After all, who am I, or anyone, to commandeer a public event everyone came to enjoy free of unpleasantness, and turn it into a caustic and divisive moral war? Taking a knee, besides being a personal and partisan move, as I say, is morally-insulting to those who may sincerely support whatever the kneeler happens to disapprove of, but are simply too well-mannered to convert into a public quarrel.
I knew Tommie Smith and John Carlos, who gave the black-glove salute on the Olympic Podium in Mexico City in 1968. I completely understood their concerns as black citizens upset with American life at the time (although they were then very privileged black citizens attending a major university free of charge, who attracted lucrative sponsorship interest). And I told them afterward, once back at San Jose State where we all trained, that I thought they made a selfish move that imposed their personal political views on everyone else, and broke the “Olympic Peace” – the understanding that at least once every four years, for just a couple of weeks, all the fractious nations of the world can get together to enjoy bonding in the love of sport and just keep their mouths shut.
I have no problem with violence-free protesting. In a free society, individuals who can attract a crowd to hear their grievances and aspirations are free to do so. But sport-kneelers did not attract a crowd to hear them complain. The crowd paid money to watch them win or lose at their sport.
So you could argue – I do – that kneelers are being dishonest; they are moral bullies, unashamed of deceiving an audience that came to watch them perform by imposing on them – stuck in their seats as they are – a different performance than the one they came to see.

This Post Has 2 Comments

  1. Bert McInenly

    I agree with your comments.

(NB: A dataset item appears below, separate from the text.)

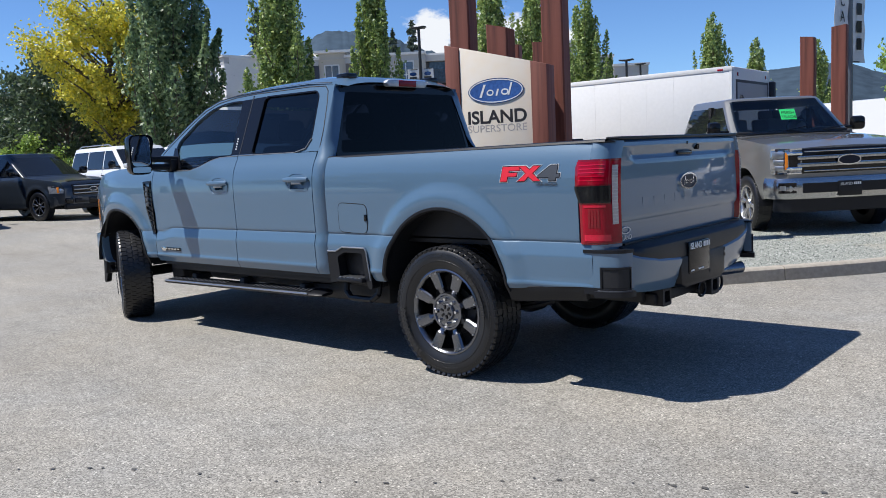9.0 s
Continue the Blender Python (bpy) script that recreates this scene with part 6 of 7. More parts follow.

A professional athlete is paid a salary and is an employee. He/she is not paid “to impose their political views on everyone else” or to “virtue signal” or whatever it is they think they are doing. To say they are “moral bullies” is a bit of a stretch because few, if any, have the “gravitas” to be taken seriously. Employers, in my view, have the power and the right to stop this practice and if they permit it, well, it says a lot about them. Colin Kaepernick is a dick!
    Anyway, I am not venting but I am a “new subscriber”, 76 years old and appreciate your articles more than you can imagine. Thank you!

    1. William Gairdner

      Thanks Bert. As an afterthought, I should add that as a kind of agreement among the nations of the world, there is something we could call “The Olympic Peace” or the “olympic truce” whereby all participating nations agree in advance to lay down their arms and compete with their brothers and sisters for the love of sport for the two weeks of the Games. This was modeled after the same practice during the ancient Olympic Games, which went on for almost 500 years (and then were continued after the conquest of Greece by the Romans. I think Smith and Carlos had legitimate grievances they wanted to express on behalf of their race. But it is almost certain that half the athletes at every games have similar grievances, and if they all did what Smith and Carlos did, the Games would end.